わからなければ、上の画像を参考に自分のプーリーを確認してみてください。
シフターに注油する
シフトレバーも注油ポイントです。レバーを動かしながら、パーツ同士が擦り合う場所に注油します。
ブレーキに注油する
キャリパーブレーキの注油ポイントは、ピボットと呼ばれるアームの可動部です。あふれたオイルはウエスで拭いておいてください。
シートチューブにグリスを塗る
シートチューブ内部の古いグリスを拭き取り、新しいグリスを塗っておきます。こうすることで隙間から水が入りにくくなり、傷の防止にも繋がります。
ボルトに注油する
各種ボルトの頭部は、水が残ったり、汗などが付着することによって錆びやすくなります。注油しにくい場所なので「綿棒」を使って塗るといいでしょう。
クイックリリースにグリスを塗る
シャフトに薄っすらとグリスを塗り込みます。レバーの動きが渋いときは、カムの部分にも塗っておいてください。
折りたたみ自転車のグリスアップ
グリスアップポイント
折りたたみ自転車には、多くのクイックリリースが使われています。軽い動作で、確実にロックできるように、定期的にグリスアップをしておく必要があります。
レバーにグリスを塗る
画像のように、カムの部分に少量のグリスを塗って、余分なグリスは拭き取っておきます。
ワイヤーに注油する
インナーワイヤー内部への注油は年に1回程度で大丈夫。ワイヤーを緩めて注油するので、ディレイラーの再調整が必要になります。自分で調整できない場合は、無理に注油せず、ショップにお願いしましょう。
注油とグリスアップ
まずは、ブレーキに固定されているワイヤーのボルトを緩めて外します。インナーケーブルが緩んだら、中にオイルを吹き付け、ケーブルを動かして馴染ませてください。
次に、ケーブルのアウター受け付近に、グリスをあふれるほどたっぷりと塗り込みます。これでホコリや泥、水の侵入を防ぐことができます。
ブレーキレバー側からも注油
ブレーキレバー側からも同様にスプレーして、こちらもアウター受けにグリスを塗っておきます。

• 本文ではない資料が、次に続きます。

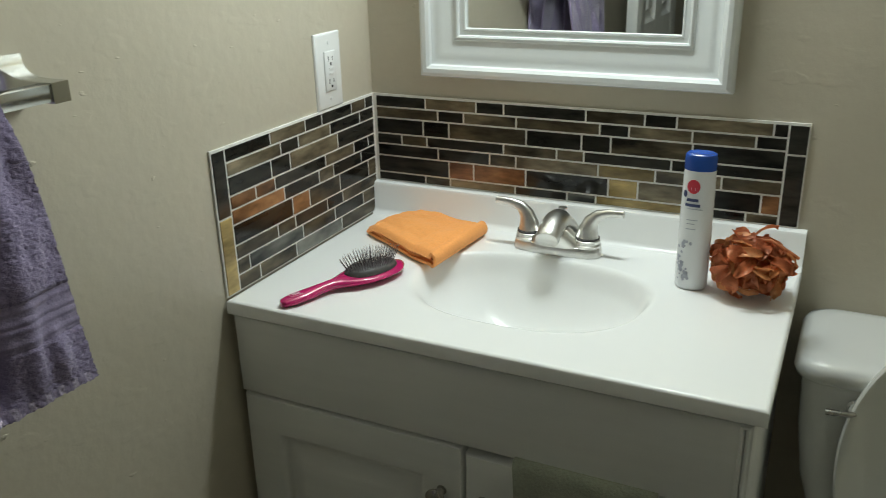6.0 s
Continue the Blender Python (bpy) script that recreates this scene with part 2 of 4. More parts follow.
M_R_DARK = yarn("dark_brown_yarn", (0.082, 0.053, 0.020))
M_R_OLIVE = yarn("olive_yarn", (0.235, 0.175, 0.092))
M_R_GREY = yarn("grey_green_yarn", (0.305, 0.275, 0.192))
M_R_PEACH = yarn("tan_yarn", (0.425, 0.345, 0.218))
M_R_BEIGE = yarn("beige_yarn", (0.395, 0.330, 0.208))
M_R_CREAM = yarn("cream_yarn", (0.525, 0.462, 0.375), 0.06)
M_FRINGE = yarn("natural_fringe_yarn", (0.42, 0.335, 0.230))
# darker brown for the creases between ribs, shade put into the colour
M_GROOVE = yarn("shaded_groove_yarn", (0.195, 0.155, 0.088))


# ---- building helpers ----
def thing(name, at, label, category, group="", kind=""):
    e = new(name)
    e.empty_display_size = 0.05
    e.location = at
    return tagged(e, label, category, group, kind)


def part(name, bm, material, parent=None, label="", smooth=35):
    """Links a bmesh, given in world coordinates, as one mesh object under a thing or part."""
    bmesh.ops.recalc_face_normals(bm, faces=bm.faces)
    me = bpy.data.meshes.new(name)
    bm.to_mesh(me)
    bm.free()
    for mm in material if isinstance(material, (list, tuple)) else [material]:
        me.materials.append(mm)
    if smooth:
        me.polygons.foreach_set("use_smooth", [True] * len(me.polygons))
        me.set_sharp_from_angle(angle=radians(smooth))
    ob = new(name, me)
    if parent is not None:
        ob.parent = parent
        at = parent.location if parent.data is None else Vector((0, 0, 0))
        ob.matrix_parent_inverse = Matrix.Translation(-at)
    if label:
        ob["label"] = label
    return ob


def structure(name, bm, material, label, category, smooth=35):
    return tagged(part(name, bm, material, None, "", smooth), label, category, "", "structure")


def box(x0, x1, y0, y1, z0, z1, bev=0.0, seg=2, bm=None):
    fresh = bmesh.new()
    bmesh.ops.create_cube(fresh, size=1)
    bmesh.ops.scale(fresh, vec=(x1 - x0, y1 - y0, z1 - z0), verts=fresh.verts)
    bmesh.ops.translate(fresh, vec=((x0 + x1) / 2, (y0 + y1) / 2, (z0 + z1) / 2), verts=fresh.verts)
    if bev:
        bmesh.ops.bevel(fresh, geom=fresh.edges[:], offset=bev, segments=seg, affect="EDGES", profile=0.5)
    if bm is None:
        return fresh
    return join(bm, fresh)


def join(bm, other):
    me = bpy.data.meshes.new("tmp")
    other.to_mesh(me)
    other.free()
    bm.from_mesh(me)
    bpy.data.meshes.remove(me)
    return bm


def loft(rings, cap0=True, cap1=True, bm=None, closed=True):
    """Skin through rings of points of one length."""
    bm = bm or bmesh.new()
    vs = [[bm.verts.new(p) for p in r] for r in rings]
    n = len(rings[0])
    for a, b in zip(vs, vs[1:]):
        for i in range(n if closed else n - 1):
            j = (i + 1) % n
            bm.faces.new((a[i], a[j], b[j], b[i]))
    if cap0:
        bm.faces.new(vs[0][::-1])
    if cap1:
        bm.faces.new(vs[-1])
    return bm


def lathe(profile, m, n=32, bm=None, cap0=True, cap1=True):
    """Turned shape: (radius, height) rows about the local z of m."""
    rings = [[m @ Vector((r * math.cos(2 * math.pi * k / n), r * math.sin(2 * math.pi * k / n), h)) for k in range(n)] for r, h in profile]
    return loft(rings, cap0, cap1, bm)


def tube(points, radius, n=10, bm=None, flat=1.0):
    """A round rod along points; radius may be one number or one for each point."""
    pts = [Vector(p) for p in points]
    rad = radius if isinstance(radius, (list, tuple)) else [radius] * len(pts)
    rings = []
    side = None
    for i, p in enumerate(pts):
        d = (pts[min(i + 1, len(pts) - 1)] - pts[max(i - 1, 0)]).normalized()
        if side is None:
            side = d.cross(Vector((0, 0, 1)) if abs(d.z) < 0.9 else Vector((0, 1, 0))).normalized()
        side = (side - d * side.dot(d)).normalized()
        up = side.cross(d)
        rings.append([p + (side * math.cos(2 * math.pi * k / n) + up * math.sin(2 * math.pi * k / n) * flat) * rad[i] for k in range(n)])
    return loft(rings, True, True, bm)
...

これをやるだけで驚くほどワイヤーの引きが軽くなります。
ボトルタイプのほうが注油しやすい場合も
リアディレーラーも同様に、ワイヤーを固定しているボルトを緩めて、中のインナーケーブルを露出させます。注油する場所によっては、ボトルタイプの潤滑剤で滴下させたほうが注油しやすいことがあるので、適材適所で使い分けてください。
シフトワイヤーも注油
こちらもシフター側からスプレー&グリスを忘れずに。
まとめ
- 注油の目的は潤滑と防錆
- 注油NGのパーツがある
- 最小限の注油で済ませる
- 余分なオイルは拭き取る
おつかれさまでした。注油作業が完了すれば、再び自転車が軽快な走りを取り戻します。